- Coordinates: 40°28′37″N 80°00′07″W﻿ / ﻿40.477°N 80.002°W
- Country: United States
- State: Pennsylvania
- County: Allegheny County
- City: Pittsburgh

Area^{[better source needed]}
- • Total: 0.313 sq mi (0.81 km^{2})

Population (2010)
- • Total: 1,214
- • Density: 3,880/sq mi (1,500/km^{2})

= Northview Heights =

Northview Heights is a neighborhood in the North Side of the city of Pittsburgh, Pennsylvania, USA. It has a zip codes of both 15212 and 15214, and has representation on Pittsburgh City Council by the council member for District 1 (North Neighborhoods).

Northview Heights was part of Reserve Township before being annexed by Pittsburgh in 1932. At that time, what is now Northview Heights consisted of vacant land which, due to topography, was isolated from Spring Hill (to the south) and Summer Hill (to the north).

During a seven-year period from 1955 to 1962, the Housing Authority of the City of Pittsburgh developed this vacant land by creating a 999 unit public housing project called Northview Heights.

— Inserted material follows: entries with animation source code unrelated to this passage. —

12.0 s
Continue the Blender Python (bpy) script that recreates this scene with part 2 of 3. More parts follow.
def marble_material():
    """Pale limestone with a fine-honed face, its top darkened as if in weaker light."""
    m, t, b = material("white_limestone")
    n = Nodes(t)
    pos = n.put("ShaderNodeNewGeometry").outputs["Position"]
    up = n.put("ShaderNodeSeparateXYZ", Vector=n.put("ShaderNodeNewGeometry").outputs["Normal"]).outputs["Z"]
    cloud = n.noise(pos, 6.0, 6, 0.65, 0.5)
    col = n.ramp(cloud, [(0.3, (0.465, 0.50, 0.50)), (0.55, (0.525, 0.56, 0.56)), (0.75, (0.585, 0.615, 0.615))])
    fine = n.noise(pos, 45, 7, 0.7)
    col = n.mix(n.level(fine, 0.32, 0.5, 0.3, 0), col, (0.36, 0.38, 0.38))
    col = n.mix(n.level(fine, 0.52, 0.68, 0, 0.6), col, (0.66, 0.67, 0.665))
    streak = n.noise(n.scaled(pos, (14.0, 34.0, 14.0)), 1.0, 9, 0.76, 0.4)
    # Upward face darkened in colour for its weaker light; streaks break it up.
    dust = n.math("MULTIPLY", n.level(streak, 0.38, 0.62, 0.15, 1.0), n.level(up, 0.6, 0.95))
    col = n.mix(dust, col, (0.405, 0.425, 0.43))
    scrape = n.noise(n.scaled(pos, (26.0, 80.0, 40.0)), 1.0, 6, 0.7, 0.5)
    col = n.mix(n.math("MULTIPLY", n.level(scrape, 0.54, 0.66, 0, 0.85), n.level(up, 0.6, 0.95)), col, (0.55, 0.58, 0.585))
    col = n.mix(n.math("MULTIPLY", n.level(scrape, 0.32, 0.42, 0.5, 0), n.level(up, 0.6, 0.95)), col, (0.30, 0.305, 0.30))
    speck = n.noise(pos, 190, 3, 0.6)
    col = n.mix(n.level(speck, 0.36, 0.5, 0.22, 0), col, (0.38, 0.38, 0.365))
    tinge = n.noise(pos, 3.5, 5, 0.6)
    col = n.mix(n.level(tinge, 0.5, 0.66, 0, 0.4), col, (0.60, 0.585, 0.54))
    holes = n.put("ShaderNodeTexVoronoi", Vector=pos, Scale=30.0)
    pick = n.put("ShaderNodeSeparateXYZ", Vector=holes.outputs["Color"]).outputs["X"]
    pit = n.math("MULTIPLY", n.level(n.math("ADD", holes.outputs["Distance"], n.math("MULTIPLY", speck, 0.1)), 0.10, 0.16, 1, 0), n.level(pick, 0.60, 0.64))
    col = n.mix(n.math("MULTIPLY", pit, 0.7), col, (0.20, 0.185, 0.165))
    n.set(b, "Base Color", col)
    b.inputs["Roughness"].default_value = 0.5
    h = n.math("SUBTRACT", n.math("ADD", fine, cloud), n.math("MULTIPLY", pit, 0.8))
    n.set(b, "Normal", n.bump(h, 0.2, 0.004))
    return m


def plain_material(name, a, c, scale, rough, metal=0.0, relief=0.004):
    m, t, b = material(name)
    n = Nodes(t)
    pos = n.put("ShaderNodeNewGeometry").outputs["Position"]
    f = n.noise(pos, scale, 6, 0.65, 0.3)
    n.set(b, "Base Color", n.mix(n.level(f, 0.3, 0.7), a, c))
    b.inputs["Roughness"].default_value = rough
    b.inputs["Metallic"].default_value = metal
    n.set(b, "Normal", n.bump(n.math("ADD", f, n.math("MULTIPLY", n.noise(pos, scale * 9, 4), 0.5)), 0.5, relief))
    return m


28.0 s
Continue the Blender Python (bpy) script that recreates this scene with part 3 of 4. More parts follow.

Court action taken by nearby residents opposed to its construction held up the project for three years. Because the housing project was isolated from the surrounding neighborhoods, it has since been treated as a neighborhood in its own right, called Northview Heights. The neighborhood had its own elementary school, Northview Heights Elementary School.

The neighborhood's status as an isolated public housing development has been a source of controversy from its outset. In 1968, just three years after the development was opened, a group of teenagers attacked a policeman and later burglarized his home. Residents who had been living in the project since it opened blamed new residents who had moved in recently, and who had not been screened by the Housing Authority, for the violence. In 1985, the Pittsburgh Public Schools considered integrating the neighborhood's school by busing in children from other neighborhoods but dropped this plan for fear of opposition from the parents of those children. In 1993, firefighters and utility personnel refused to enter the neighborhood without police protection for fear of assault. In 1998, the City of Pittsburgh over the objections of Northview Heights residents closed three of the development's five entrances and installed security stations at the remaining two entrances. Studies had shown that while Northview Heights residents owned 125 cars total, some 3,000 cars a day were entering and leaving the development, suggesting that the development was used as a drug market.

As of 2010, Northview Heights had a population of some 1,200 people, of whom 90.5% were African-American. The neighborhood had 723 housing units, of which 63.6% were occupied and 36.4% were vacant. Nearly all (96.3%) of the occupied units were rental housing.

The Pittsburgh Bureau of Fire houses 38 Engine in Northview Heights.

==Surrounding neighborhoods==
Northview Heights has five borders, four with the Pittsburgh neighborhoods of Spring Hill–City View to the south, Perry South and Perry North to the west, and Summer Hill to the north. The other border is with Reserve Township from the northeast to the southeast.